The film opens on the night of the 2012 election. Romney sits in his hotel suite, his family and closest advisors around him. As the results filter through, they realise the race is over, and a hush descends upon the room. Romney breaks through the awkward silence, and asks if anyone has a number for the President.
Whiteley then rewinds all the way back to 2006, to the very beginning of his subject’s first campaign for the presidency. Romney is, once again, surrounded by his family, this time at an enormous ski lodge buried in deep snow and rolling hills. A log fire burns as his sons and daughters talk about their hopes and fears for the battle ahead.
This sets the tone. For the most part, Whiteley’s film steers clear of hard politics. You won’t find anything substantial here about the Governor’s views on defence, abortion and gay marriage. Instead, the film tries to humanise Romney, to portray him as a family man adept at difficult choices. Nothing more, nothing less. Whiteley’s lack of ambition is frustrating, and his film’s about as dangerous as a conference centre.
Regardless, there are a handful of nice touches. Early in his first primary campaign, and practically unknown outside his own state, Romney takes his family out for some fast food.
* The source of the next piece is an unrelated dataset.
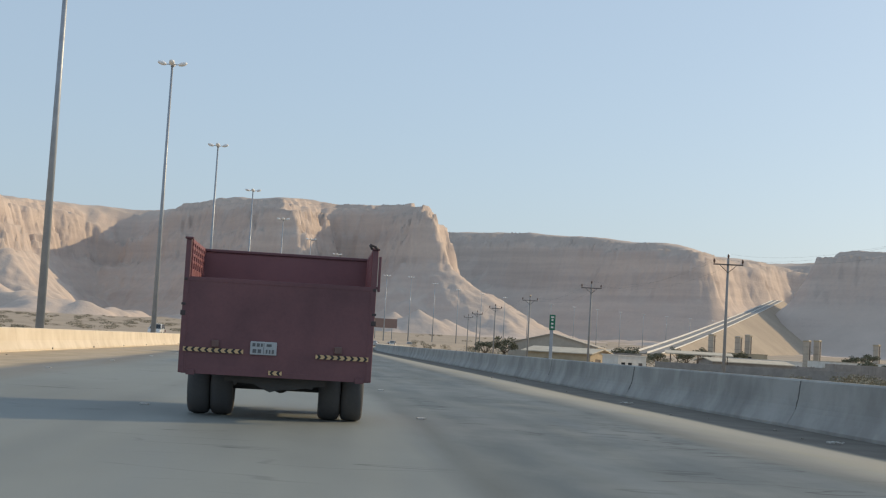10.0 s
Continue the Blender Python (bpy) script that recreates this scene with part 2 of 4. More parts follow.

He sits there in the glare of the cafeteria, innocuously chewing away at his ordinary American meal, completely undisturbed by a blissfully unaware public. Later, flying home at the close of polling day in 2012, he realises entire roads have been blocked off pending his arrival. “Queen for a day,” he quips. The juxtaposition is effective. There’s the sense of a larger purpose looming.
In the film’s funniest, most unlikely moment, just two hours before taking the stage at the presidential debate, Romney’s caught listening to David Sedaris cheekily parodying him during an episode of This American Life. Of course, as we all know, Romney fumbles the debate, but it’s presented here as a near miss rather than a crushing blow.
At the end of Mitt, we go back to that hotel suite on election night. Gracious in defeat, Romney takes suggestions about what he should say in his concession speech, before quickly improvising something impressive and stately. He’s calm. Collected. Almost presidential. This is a man who’s been here before. Romney’s campaign manager tells the staff that he’d “rather lose with this guy, than win with anyone else” and with that, the film is done. Whitewash complete. Mission accomplished.